* WRITTEN PROBLEM: Repeat every line of the data exactly, but not the pictures.
═══
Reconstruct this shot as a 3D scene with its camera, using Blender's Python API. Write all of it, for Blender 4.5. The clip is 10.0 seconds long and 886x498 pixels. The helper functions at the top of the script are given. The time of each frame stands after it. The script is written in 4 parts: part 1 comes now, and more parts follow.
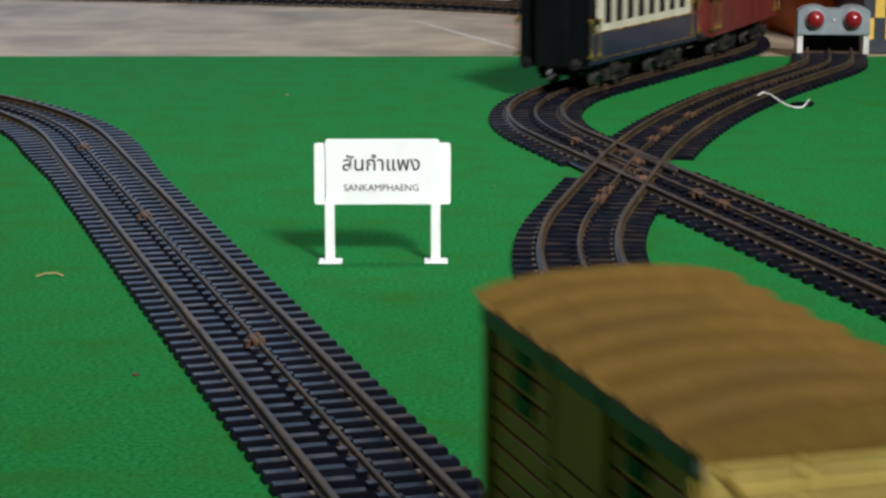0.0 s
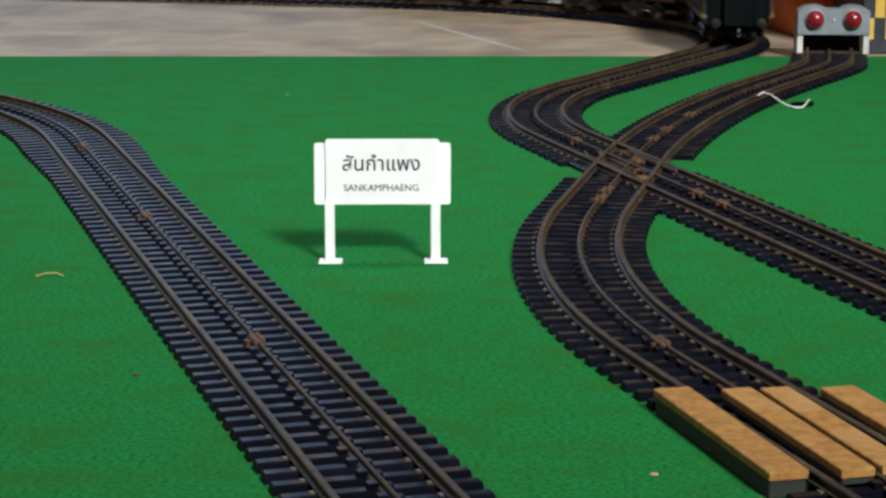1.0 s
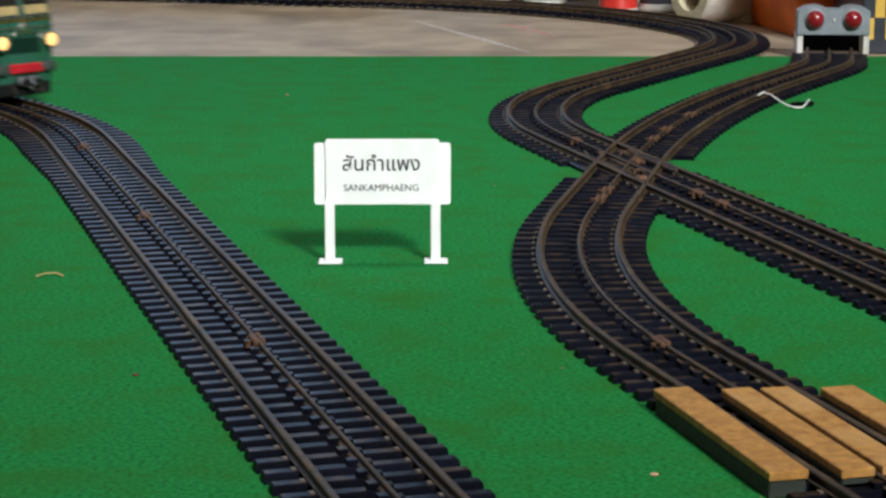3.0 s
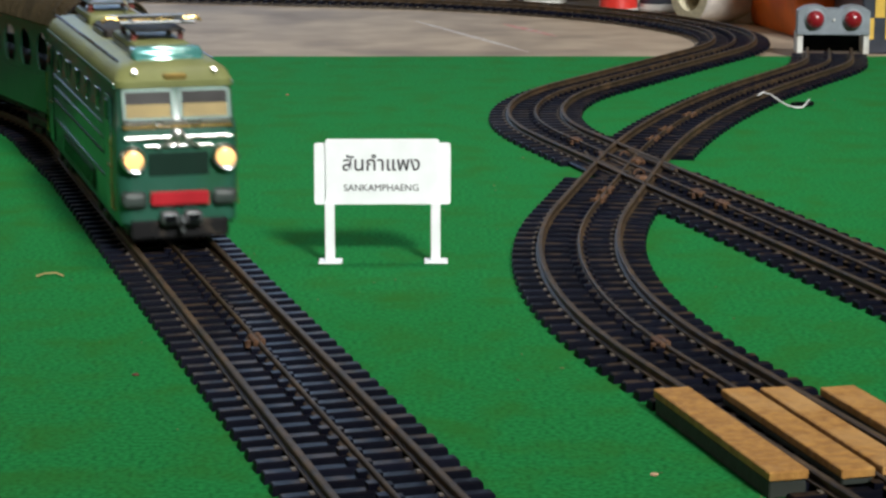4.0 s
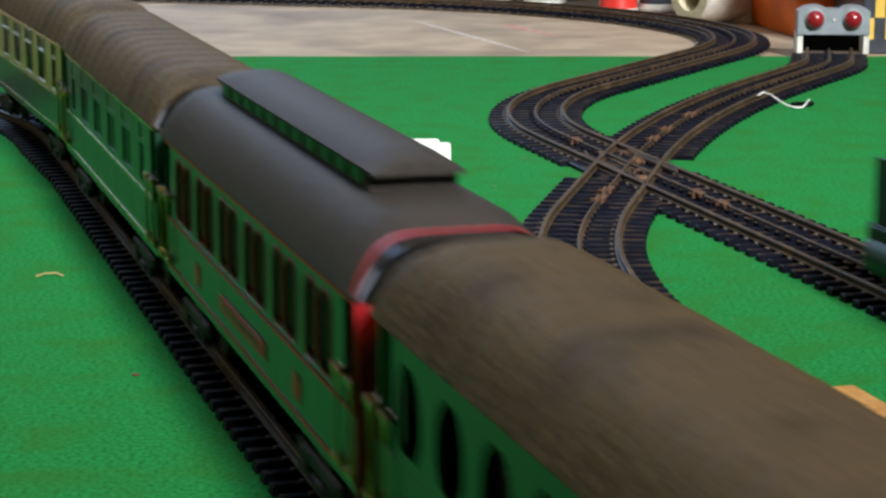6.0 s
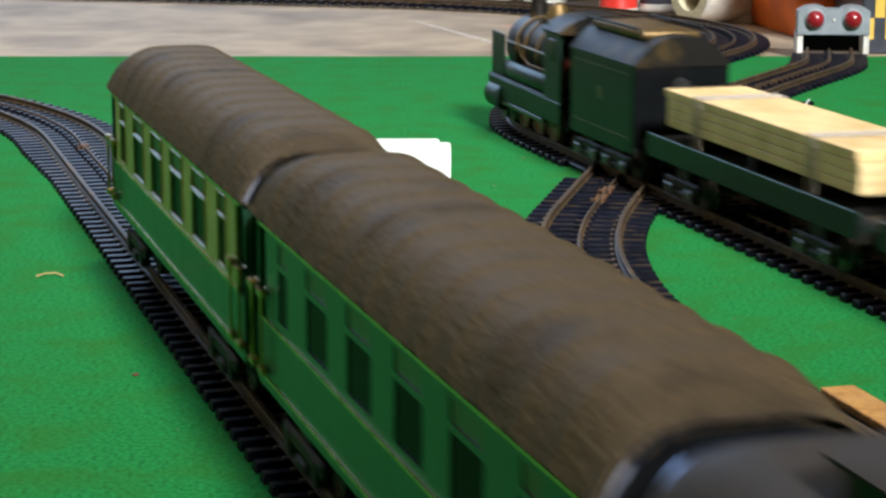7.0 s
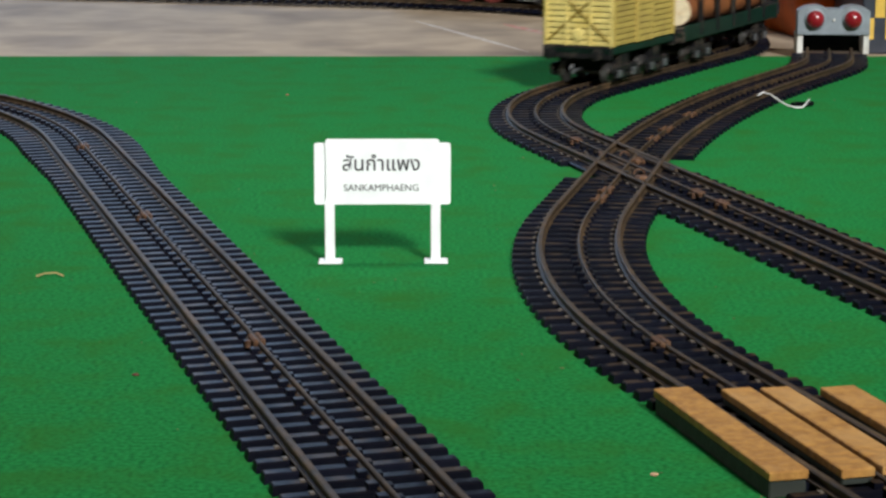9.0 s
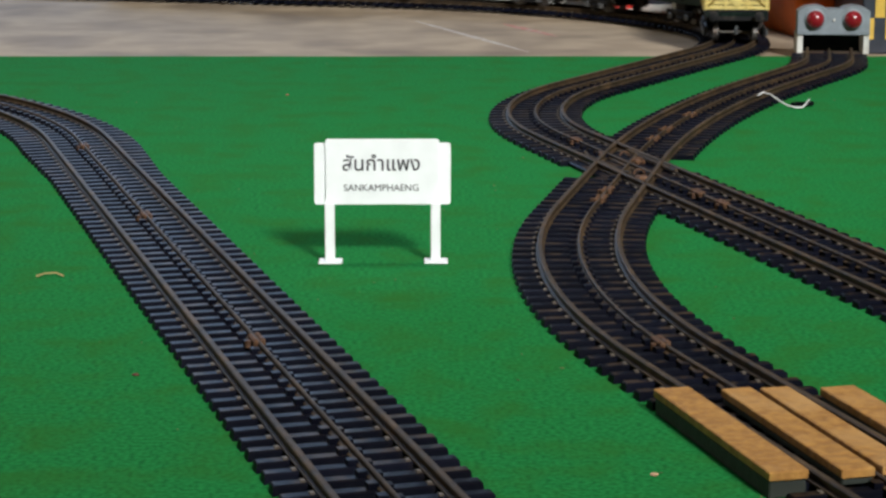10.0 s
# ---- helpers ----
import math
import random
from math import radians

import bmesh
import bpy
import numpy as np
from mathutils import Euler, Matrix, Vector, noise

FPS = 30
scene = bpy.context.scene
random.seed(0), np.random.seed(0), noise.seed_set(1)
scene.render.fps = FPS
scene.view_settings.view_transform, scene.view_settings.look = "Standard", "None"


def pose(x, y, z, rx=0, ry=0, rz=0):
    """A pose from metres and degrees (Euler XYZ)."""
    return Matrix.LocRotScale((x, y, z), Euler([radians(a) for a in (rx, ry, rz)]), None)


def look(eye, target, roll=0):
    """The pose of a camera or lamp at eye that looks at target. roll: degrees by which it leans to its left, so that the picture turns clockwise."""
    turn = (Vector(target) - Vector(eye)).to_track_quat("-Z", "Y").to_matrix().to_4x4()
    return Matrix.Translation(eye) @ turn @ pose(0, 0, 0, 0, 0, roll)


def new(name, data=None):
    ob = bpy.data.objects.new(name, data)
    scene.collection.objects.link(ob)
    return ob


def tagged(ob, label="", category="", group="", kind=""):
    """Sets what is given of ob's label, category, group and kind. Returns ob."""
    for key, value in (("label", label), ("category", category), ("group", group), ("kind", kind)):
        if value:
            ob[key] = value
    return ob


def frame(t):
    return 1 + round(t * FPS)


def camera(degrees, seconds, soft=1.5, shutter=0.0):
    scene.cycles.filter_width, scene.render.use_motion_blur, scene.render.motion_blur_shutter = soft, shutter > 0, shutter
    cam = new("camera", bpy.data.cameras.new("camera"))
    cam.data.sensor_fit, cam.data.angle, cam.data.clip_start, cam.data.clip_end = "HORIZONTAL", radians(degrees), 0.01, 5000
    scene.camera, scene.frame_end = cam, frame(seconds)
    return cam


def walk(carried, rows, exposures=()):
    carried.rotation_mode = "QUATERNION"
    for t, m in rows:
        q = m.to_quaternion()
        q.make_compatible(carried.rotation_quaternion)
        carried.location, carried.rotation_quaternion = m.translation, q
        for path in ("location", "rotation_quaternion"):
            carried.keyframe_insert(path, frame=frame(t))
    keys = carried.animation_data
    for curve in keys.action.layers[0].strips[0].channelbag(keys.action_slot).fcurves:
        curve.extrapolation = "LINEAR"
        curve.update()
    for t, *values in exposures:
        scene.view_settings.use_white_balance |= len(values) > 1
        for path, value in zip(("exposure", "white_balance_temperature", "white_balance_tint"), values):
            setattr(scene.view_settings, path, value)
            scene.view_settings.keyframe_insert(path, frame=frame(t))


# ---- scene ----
═══
* COMPLETED TASK:
Reconstruct this shot as a 3D scene with its camera, using Blender's Python API. Write all of it, for Blender 4.5. The clip is 10.0 seconds long and 886x498 pixels. The helper functions at the top of the script are given. The time of each frame stands after it. The script is written in 4 parts: part 1 comes now, and more parts follow.
0.0 s
1.0 s
3.0 s
4.0 s
6.0 s
7.0 s
9.0 s
10.0 s
# ---- helpers ----
import math
import random
from math import radians

import bmesh
import bpy
import numpy as np
from mathutils import Euler, Matrix, Vector, noise

FPS = 30
scene = bpy.context.scene
random.seed(0), np.random.seed(0), noise.seed_set(1)
scene.render.fps = FPS
scene.view_settings.view_transform, scene.view_settings.look = "Standard", "None"


def pose(x, y, z, rx=0, ry=0, rz=0):
    """A pose from metres and degrees (Euler XYZ)."""
    return Matrix.LocRotScale((x, y, z), Euler([radians(a) for a in (rx, ry, rz)]), None)


def look(eye, target, roll=0):
    """The pose of a camera or lamp at eye that looks at target. roll: degrees by which it leans to its left, so that the picture turns clockwise."""
    turn = (Vector(target) - Vector(eye)).to_track_quat("-Z", "Y").to_matrix().to_4x4()
    return Matrix.Translation(eye) @ turn @ pose(0, 0, 0, 0, 0, roll)


def new(name, data=None):
    ob = bpy.data.objects.new(name, data)
    scene.collection.objects.link(ob)
    return ob


def tagged(ob, label="", category="", group="", kind=""):
    """Sets what is given of ob's label, category, group and kind. Returns ob."""
    for key, value in (("label", label), ("category", category), ("group", group), ("kind", kind)):
        if value:
            ob[key] = value
    return ob


def frame(t):
    return 1 + round(t * FPS)


def camera(degrees, seconds, soft=1.5, shutter=0.0):
    scene.cycles.filter_width, scene.render.use_motion_blur, scene.render.motion_blur_shutter = soft, shutter > 0, shutter
    cam = new("camera", bpy.data.cameras.new("camera"))
    cam.data.sensor_fit, cam.data.angle, cam.data.clip_start, cam.data.clip_end = "HORIZONTAL", radians(degrees), 0.01, 5000
    scene.camera, scene.frame_end = cam, frame(seconds)
    return cam


def walk(carried, rows, exposures=()):
    carried.rotation_mode = "QUATERNION"
    for t, m in rows:
        q = m.to_quaternion()
        q.make_compatible(carried.rotation_quaternion)
        carried.location, carried.rotation_quaternion = m.translation, q
        for path in ("location", "rotation_quaternion"):
            carried.keyframe_insert(path, frame=frame(t))
    keys = carried.animation_data
    for curve in keys.action.layers[0].strips[0].channelbag(keys.action_slot).fcurves:
        curve.extrapolation = "LINEAR"
        curve.update()
    for t, *values in exposures:
        scene.view_settings.use_white_balance |= len(values) > 1
        for path, value in zip(("exposure", "white_balance_temperature", "white_balance_tint"), values):
            setattr(scene.view_settings, path, value)
            scene.view_settings.keyframe_insert(path, frame=frame(t))


# ---- scene ----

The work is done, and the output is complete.